Nonostante indossassi felpa con cappuccio, sono dovuto tornare a casa di corsa per non congelare.

Assieme a me sulla strada del ritorno si uniscono Giorgio e Lorenzo, sconsolati dal fatto di non poter continuare la serata con qualcosa di alcolico, del resto siamo pur sempre in un paese islamico.

Ma ecco che interviene in soccorso del turista la proloco di Chefchauoen, pronta a decantare la qualità dei prodotti tipici locali, atti a dare quel giusto grado di intrattenimento: il fumo.

Un “simpatico” tizio ci si appiccica iniziando a raccontare che conosce duemila persone che sono state tutte soddisfatte dai suoi servizi e che, se vogliamo, ci porta a casa sua per vedere come coltivano e come fumano tutti assieme.

Ci offre anche un bel pezzo di fumo gratis per verificarne la qualità, rinomata in tutto il mondo, a quanto pare. Lo testimoniano 2000 persone, tutte ormai arruolate in uno studio scientifico commissionato dall’associazione “amici di maria”. A discapito del nome non credo siano religiosi.

Cerco silenziosamente di declinare l’invito a questa degustazione sativa con semplici gesti il più neutri possibili, poi Lorenzo fa l’errore di rispondere e il tizio si rivolge a lui ricominciando ad enunciare le qualità psichedeliche del suo prodotto.
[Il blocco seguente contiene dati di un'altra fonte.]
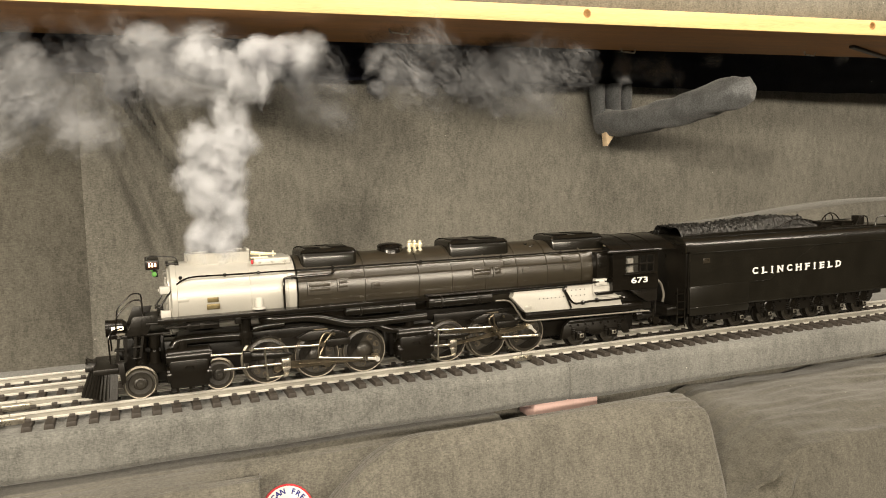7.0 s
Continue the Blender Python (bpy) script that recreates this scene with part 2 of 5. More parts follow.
def lathe(bm, profile, origin, axis="y", seg=32, mat=0, closed=False):
    """Turns (radius, along) pairs about an axis through origin."""
    o = Vector(origin)
    rings = []
    for r, h in profile:
        ring = []
        for j in range(seg):
            a = 2 * math.pi * j / seg
            c, s = r * math.cos(a), r * math.sin(a)
            ring.append(bm.verts.new(o + Vector({"x": (h, c, s), "y": (c, h, s), "z": (c, s, h)}[axis])))
        rings.append(ring)
    for a, b in zip(rings, rings[1:]):
        for j in range(seg):
            bm.faces.new((a[j], a[(j + 1) % seg], b[(j + 1) % seg], b[j])).material_index = mat
    for ring in () if closed else (rings[0], rings[-1]):
        if profile[0 if ring is rings[0] else -1][0] > 1e-5:
            bm.faces.new(ring).material_index = mat
    return bm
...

In ogni caso fa troppo freddo e siamo stanchi per la giornata intensa. Inoltre perché dovremmo seguire un losco figuro in una comunità di fattoni dove ce stanno n’omo e ‘na donna, ‘na donna e n’omo, n‘omo e n’omo, ‘na donna e ‘na donna, n’omo, n’omo, ecc…

Sta di fatto che proprio appena riusciamo a scrollarcelo di dosso, per un soffio non andiamo a sbattere contro un poliziotto. Pensa che scena: lei ha vinto un soggiorno gratis in una cella marocchina?! No vaselin? Ahi ahi ahi ahi!

L’ho sempre detto che il fumo fa male.